Over the past fifty years, developers have endlessly striven to enhance the realism and immersitivty of digital gaming; the industry's collective achievements to that end are one of the best displays of the sparks that fly when technology and culture magically come together.
In today's world where players pass commercial driver's license exams by practicing on Euro Truck Simulator 2, even the most old-fashioned of laymen are forced to at least acknowledge the brilliance and verisimilitude of our electronic fakes.
With the Next Big Thing to hit gaming - Virtual Reality - now knocking at our door, some hopefuls are going as far as to say humanity's quest to recreate the real is finally nearing its end, even if expert opinions are quite a bit more divided.
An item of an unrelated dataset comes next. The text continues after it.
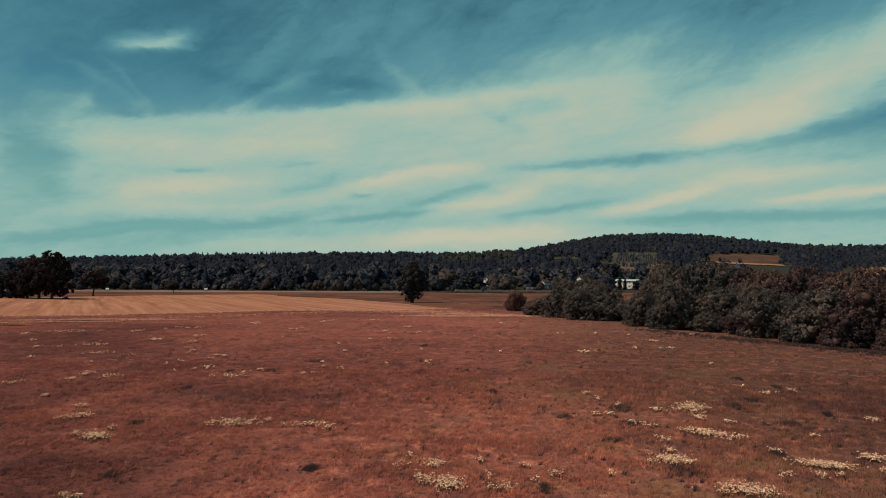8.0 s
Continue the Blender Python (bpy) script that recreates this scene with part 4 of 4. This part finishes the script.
def patchy(x, y, cell, seed):
    """Smooth random values from 0 to 1 over the ground."""
    g = np.random.default_rng(seed).uniform(0, 1, (256, 256))
    u, w = x / cell + 1000, y / cell + 1000
    i, j = np.floor(u).astype(int), np.floor(w).astype(int)
    fu, fw = u - i, w - j
    fu, fw = fu * fu * (3 - 2 * fu), fw * fw * (3 - 2 * fw)
    i, j, i1, j1 = i % 256, j % 256, (i + 1) % 256, (j + 1) % 256
    return (g[i, j] * (1 - fu) + g[i1, j] * fu) * (1 - fw) + (g[i, j1] * (1 - fu) + g[i1, j1] * fu) * fw


def grass():
    rng = np.random.default_rng(91)
    for y0, y1, dens, h, w, per in ((4, 22, 30, 0.15, 0.012, 8), (22, 42, 14, 0.15, 0.017, 8), (42, 80, 3.0, 0.11, 0.035, 7), (80, 150, 0.5, 0.09, 0.06, 5)):
        x, y = view_spots(rng, y0, y1, dens * 1.5)
        lush = 0.6 * patchy(x, y, 2.6, 1) + 0.4 * patchy(x, y, 0.8, 2)
        keep = lush > rng.uniform(0.12, 0.75, len(x))
        x, y, lush = x[keep], y[keep], lush[keep]
        v, f = blades(rng, x, y, np.repeat(h * (0.5 + lush), per), w, per)
        tagged(new("meadow_grass", upright(mesh("meadow_grass", v, f, M_GRASS), len(v))), "dry reddish brown meadow grass", "grass", kind="stuff")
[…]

While it is dubious that the advent of VR will instantly unleash a hellfire of Cartesian doubt upon our daily lives, the question remains: will a game indistinguishable from reality still be "only a game"? The speed in which modern technology shatters supposedly insurmountable obstacles has been consistent enough for us to believe that VR will eventually catch up with the real world in all relevant aspects.
By rendering irrelevant the distinction between direct and indirect experience, and destroying the very confines of time and space through the possibility of alternate continuums, the endgame for VR is all but guaranteed to shatter not just gaming but humanity's worldview itself.
Are we truly ready for VR, and will we be adequately prepared for the inevitable revolution?